For associates, that context shapes how to handle incidents on the floor. Walmart's safety-first policy remains firm: do not confront, do not chase, and do not attempt to physically stop a theft in progress. The job is to observe and report to asset protection immediately. Locked cases, restructured floor layouts, and additional camera coverage exist specifically so that associates are not expected to intervene. When customers express frustration about a secured case, the practical explanation is this: specific products are locked because organized theft rings repeatedly target them for resale, not because of anything the individual shopper has done.
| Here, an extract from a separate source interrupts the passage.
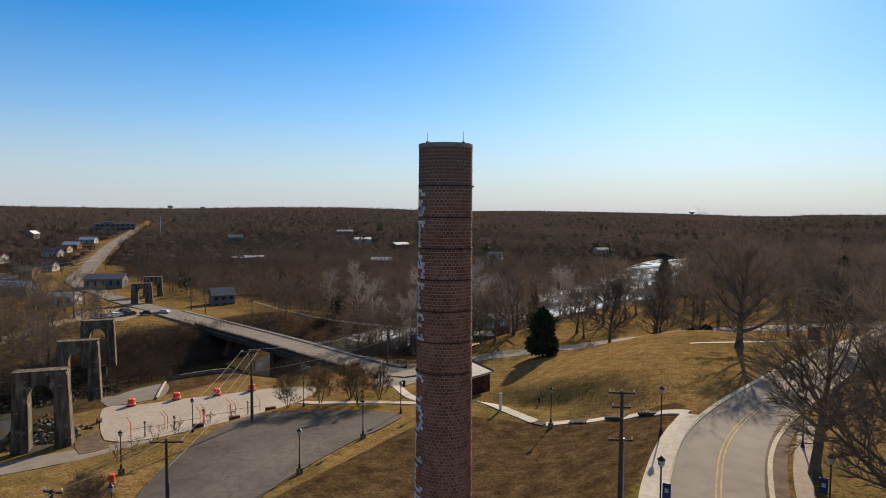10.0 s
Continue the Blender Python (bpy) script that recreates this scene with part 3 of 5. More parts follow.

On the performance side, the numbers are moving in the right direction. Nathan Smith, lead counsel for Walmart, told Jones Dickson that theft levels have retreated from recent highs. "A couple of years ago, we were at a peak. In the last several years, we have seen those numbers come down," Smith said, crediting the passage of Proposition 36, California's voter-approved measure that stiffened penalties for repeat and organized retail theft. Increased coordination among district attorneys statewide has reinforced that trend.

Jones Dickson has been working this circuit across Alameda County, visiting retailers including Whole Foods and Macy's to build the kind of operational intelligence that connects store footage to courtroom results. Alameda County ranks among the counties driving the state's retail theft problem, alongside Los Angeles, Sacramento, and San Mateo. The locked cases and expanded AP presence that associates are navigating every shift are not corporate overcorrection. They are the visible product of a prosecution strategy now being built around exactly what frontline teams see every day.